### WORK TO DO:
The data below holds the lines to copy: everything from the line containing "# ---- helpers" to the line containing "q.make_compatible(carried.rotation_quaternion)", both ends included, set down exactly.
## Begin GIVEN DATA
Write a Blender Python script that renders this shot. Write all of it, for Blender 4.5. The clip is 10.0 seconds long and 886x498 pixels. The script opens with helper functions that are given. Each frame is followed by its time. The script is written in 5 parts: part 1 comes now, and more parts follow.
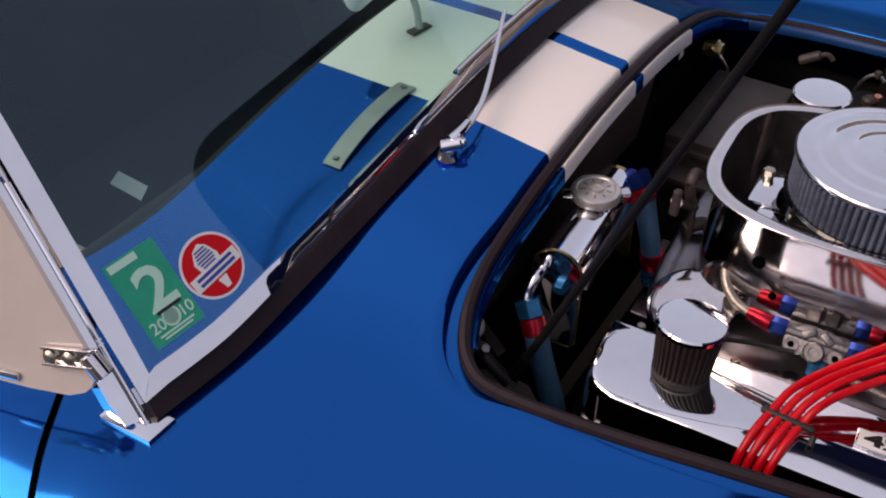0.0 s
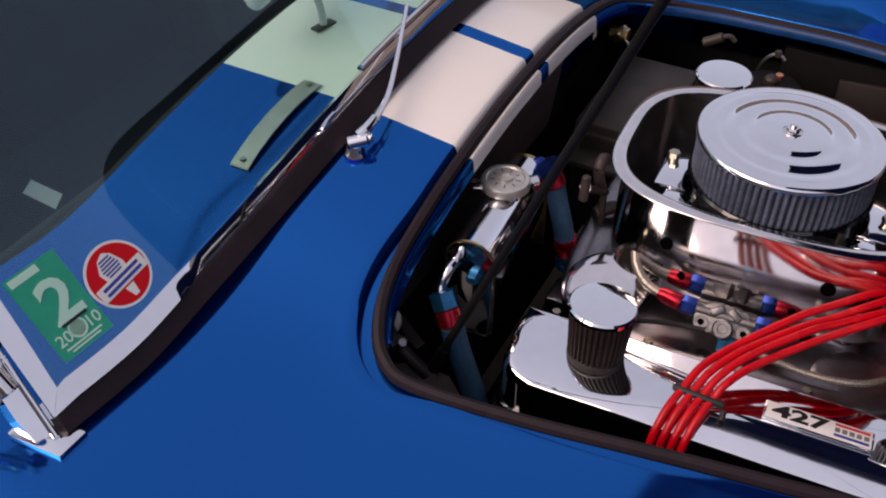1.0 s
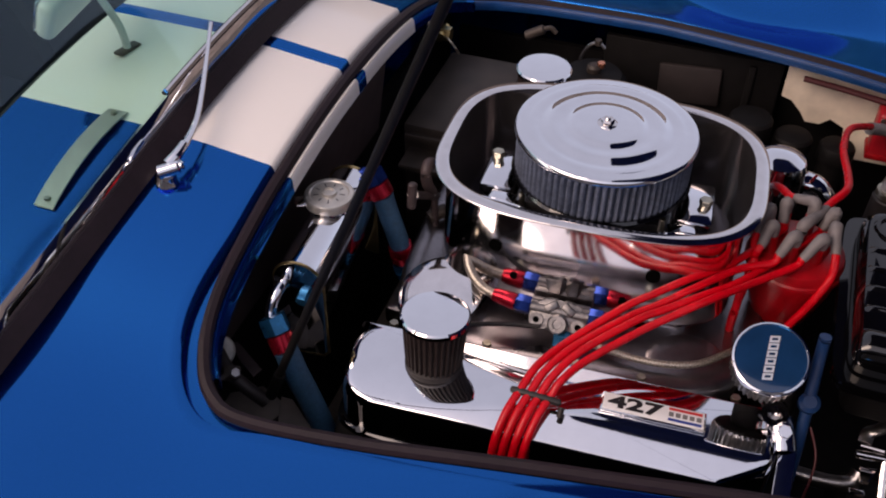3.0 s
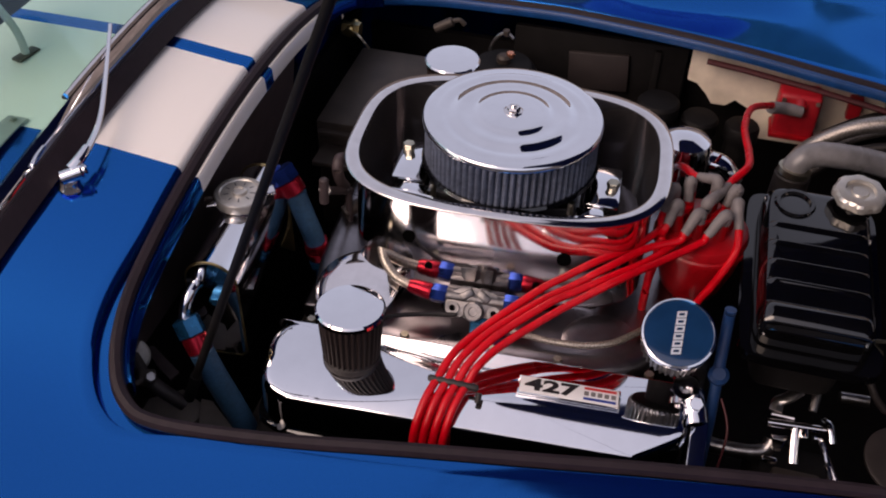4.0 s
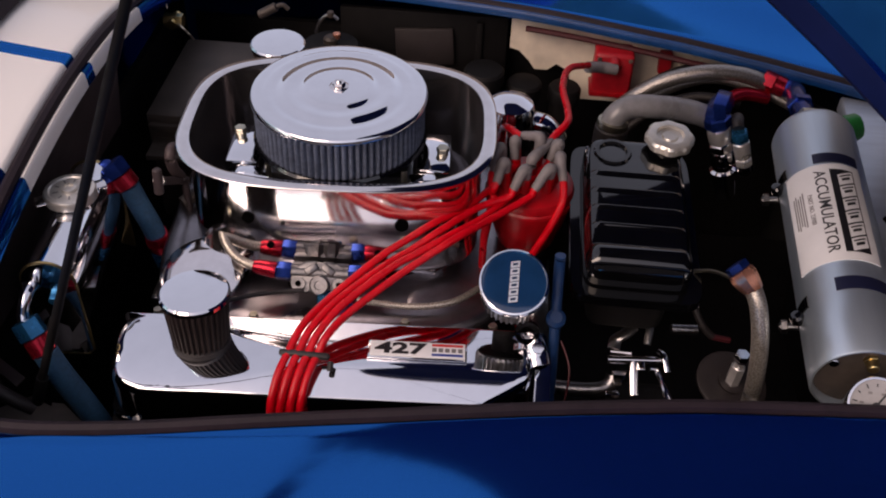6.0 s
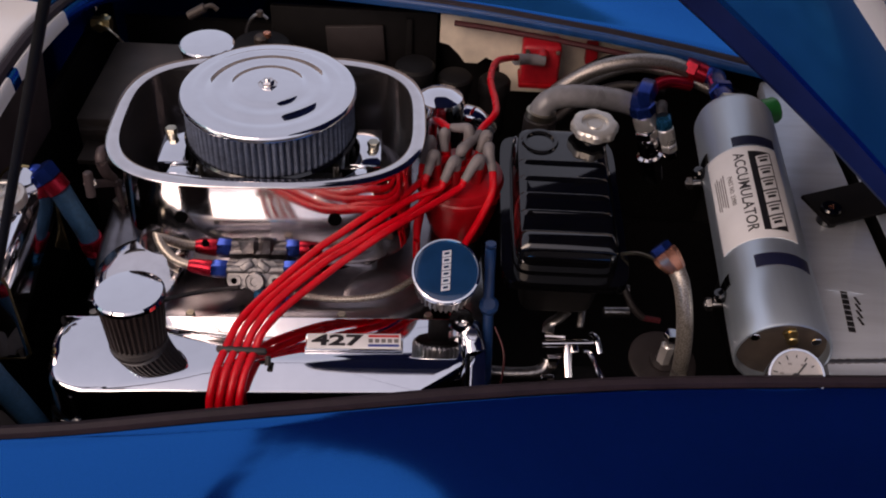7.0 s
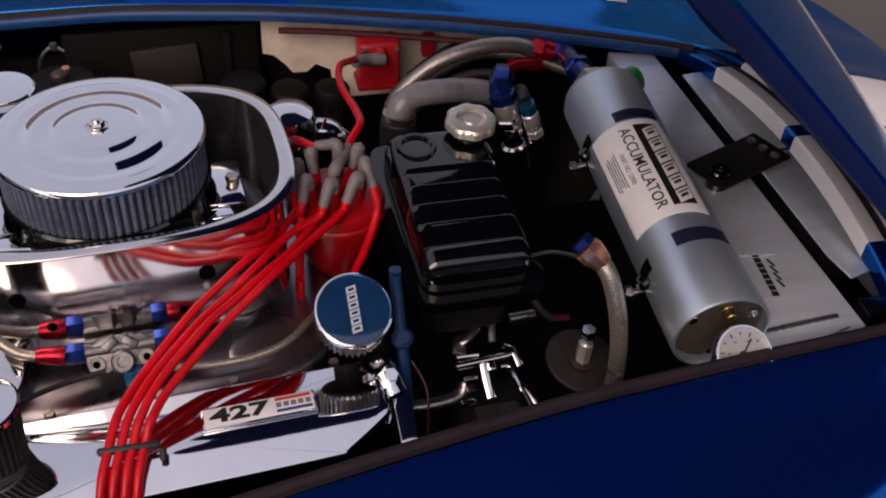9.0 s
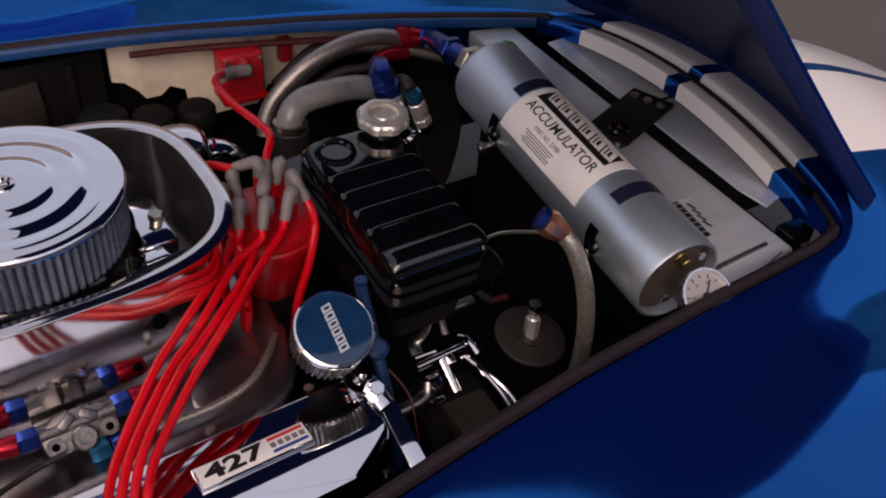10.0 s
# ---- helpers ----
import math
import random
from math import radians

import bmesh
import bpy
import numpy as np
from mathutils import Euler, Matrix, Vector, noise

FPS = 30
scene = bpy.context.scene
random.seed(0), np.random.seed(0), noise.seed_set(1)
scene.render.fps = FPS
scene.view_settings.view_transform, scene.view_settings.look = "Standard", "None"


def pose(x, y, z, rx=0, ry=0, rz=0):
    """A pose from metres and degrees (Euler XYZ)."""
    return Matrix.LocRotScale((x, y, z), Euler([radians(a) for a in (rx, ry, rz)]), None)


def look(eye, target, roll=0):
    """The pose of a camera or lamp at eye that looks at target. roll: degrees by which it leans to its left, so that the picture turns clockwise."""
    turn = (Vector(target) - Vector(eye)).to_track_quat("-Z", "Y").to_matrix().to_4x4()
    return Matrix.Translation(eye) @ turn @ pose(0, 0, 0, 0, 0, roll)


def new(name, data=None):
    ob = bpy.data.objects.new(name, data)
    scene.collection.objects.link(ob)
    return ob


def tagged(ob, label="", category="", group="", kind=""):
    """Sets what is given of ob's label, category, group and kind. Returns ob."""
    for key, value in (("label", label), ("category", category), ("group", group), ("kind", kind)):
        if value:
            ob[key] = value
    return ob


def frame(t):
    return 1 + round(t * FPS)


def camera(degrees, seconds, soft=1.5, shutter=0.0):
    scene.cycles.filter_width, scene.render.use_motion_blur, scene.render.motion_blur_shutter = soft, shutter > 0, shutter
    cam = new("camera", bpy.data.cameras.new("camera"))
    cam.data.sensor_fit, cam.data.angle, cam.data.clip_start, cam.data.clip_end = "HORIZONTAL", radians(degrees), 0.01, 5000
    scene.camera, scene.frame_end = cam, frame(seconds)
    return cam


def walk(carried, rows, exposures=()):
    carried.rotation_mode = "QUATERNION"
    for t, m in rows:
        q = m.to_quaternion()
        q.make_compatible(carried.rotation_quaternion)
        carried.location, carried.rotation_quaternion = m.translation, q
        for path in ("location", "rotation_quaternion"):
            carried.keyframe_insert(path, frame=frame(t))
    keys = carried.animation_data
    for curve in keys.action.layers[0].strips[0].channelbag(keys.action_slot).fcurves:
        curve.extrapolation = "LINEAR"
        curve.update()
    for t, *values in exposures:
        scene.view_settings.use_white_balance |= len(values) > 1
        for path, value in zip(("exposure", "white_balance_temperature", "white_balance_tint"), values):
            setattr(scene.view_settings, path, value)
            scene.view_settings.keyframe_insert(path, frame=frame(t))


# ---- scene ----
import itertools

EXPOSURE, KELVIN, TINT = 0.71, 7750, 27
cam = camera(48.42, 10.0, soft=2.0)
PATH = [
    (0, (0.0617, -1.0959, 1.5665), (-0.4280, -0.3238, 0.7894), -0.00),
    (0.5, (0.0738, -1.0887, 1.5691), (-0.3811, -0.3003, 0.7870), 0.14),
    (1, (0.0890, -1.0793, 1.5727), (-0.3327, -0.2767, 0.7866), 0.26),
    (1.5, (0.1021, -1.0703, 1.5744), (-0.2832, -0.2510, 0.7869), 0.50),
    (2, (0.1097, -1.0545, 1.5793), (-0.2369, -0.2211, 0.7886), 0.75),
    (3.5, (0.1513, -1.0142, 1.5818), (-0.1058, -0.1527, 0.7871), 0.97),
    (4, (0.1675, -1.0224, 1.5804), (-0.0487, -0.1495, 0.7859), 1.31),
    (4.5, (0.1851, -1.0333, 1.5744), (0.0120, -0.1502, 0.7807), 1.55),
    (5, (0.1895, -1.0415, 1.5741), (0.0626, -0.1521, 0.7785), 1.97),
    (5.5, (0.1938, -1.0479, 1.5759), (0.1050, -0.1546, 0.7796), 2.25),
    (7, (0.2283, -1.0814, 1.5918), (0.2352, -0.1844, 0.7947), 3.01),
    (7.5, (0.2147, -1.0798, 1.5862), (0.2482, -0.1815, 0.7913), 3.26),
    (8, (0.1897, -1.0480, 1.5699), (0.2525, -0.1494, 0.7770), 3.24),
    (8.5, (0.1762, -0.9997, 1.5416), (0.3025, -0.1048, 0.7521), 3.40),
    (9, (0.1197, -0.9458, 1.5140), (0.3756, -0.0747, 0.7293), 3.86),
    (9.5, (0.0361, -0.8980, 1.4967), (0.4259, -0.0715, 0.7189), 4.09),
    (10, (-0.0507, -0.8504, 1.4830), (0.4529, -0.0835, 0.7096), 4.25),
]
walk(cam, [(t, look(eye, target, roll)) for t, eye, target, roll in PATH], exposures=[(t, EXPOSURE + stops, KELVIN, TINT) for t, stops in ((0.0, -0.02), (5.0, -0.02), (7.0, -0.13), (10.0, -0.16))])

# ---- world and light ----
world = bpy.data.worlds.new("sky")
world.use_nodes = True
scene.world = world
_wn = world.node_tree.nodes
_bg = _wn["Background"]
_sky = _wn.new("ShaderNodeTexSky")
_sky.sky_type = 'NISHITA'
_sky.sun_disc = False
_sky.sun_elevation = radians(42)
_sky.sun_rotation = radians(215)
_sky.air_density, _sky.dust_density, _sky.ozone_density = 1.0, 2.5, 1.0
# thin even cloud over the blue
_cloud = _wn.new("ShaderNodeMix")
_cloud.data_type = 'RGBA'
_cloud.inputs["Factor"].default_value = 0.6
_cloud.inputs["B"].default_value = (2.2, 2.5, 2.95, 1)
world.node_tree.links.new(_sky.outputs[0], _cloud.inputs["A"])
world.node_tree.links.new(_cloud.outputs["Result"], _bg.inputs[0])
_bg.inputs[1].default_value = 0.15
sun = new("sun", bpy.data.lights.new("sun", "SUN"))
sun.data.energy, sun.data.angle, sun.data.color = 0.9, radians(40), (1.0, 0.92, 0.84)
sun.matrix_world = look((-2.0, -2.9, 3.97), (0.0, 0, 0.8))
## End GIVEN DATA
### RESULT BELOW:
# ---- helpers ----
import math
import random
from math import radians

import bmesh
import bpy
import numpy as np
from mathutils import Euler, Matrix, Vector, noise

FPS = 30
scene = bpy.context.scene
random.seed(0), np.random.seed(0), noise.seed_set(1)
scene.render.fps = FPS
scene.view_settings.view_transform, scene.view_settings.look = "Standard", "None"


def pose(x, y, z, rx=0, ry=0, rz=0):
    """A pose from metres and degrees (Euler XYZ)."""
    return Matrix.LocRotScale((x, y, z), Euler([radians(a) for a in (rx, ry, rz)]), None)


def look(eye, target, roll=0):
    """The pose of a camera or lamp at eye that looks at target. roll: degrees by which it leans to its left, so that the picture turns clockwise."""
    turn = (Vector(target) - Vector(eye)).to_track_quat("-Z", "Y").to_matrix().to_4x4()
    return Matrix.Translation(eye) @ turn @ pose(0, 0, 0, 0, 0, roll)


def new(name, data=None):
    ob = bpy.data.objects.new(name, data)
    scene.collection.objects.link(ob)
    return ob


def tagged(ob, label="", category="", group="", kind=""):
    """Sets what is given of ob's label, category, group and kind. Returns ob."""
    for key, value in (("label", label), ("category", category), ("group", group), ("kind", kind)):
        if value:
            ob[key] = value
    return ob


def frame(t):
    return 1 + round(t * FPS)


def camera(degrees, seconds, soft=1.5, shutter=0.0):
    scene.cycles.filter_width, scene.render.use_motion_blur, scene.render.motion_blur_shutter = soft, shutter > 0, shutter
    cam = new("camera", bpy.data.cameras.new("camera"))
    cam.data.sensor_fit, cam.data.angle, cam.data.clip_start, cam.data.clip_end = "HORIZONTAL", radians(degrees), 0.01, 5000
    scene.camera, scene.frame_end = cam, frame(seconds)
    return cam


def walk(carried, rows, exposures=()):
    carried.rotation_mode = "QUATERNION"
    for t, m in rows:
        q = m.to_quaternion()
        q.make_compatible(carried.rotation_quaternion)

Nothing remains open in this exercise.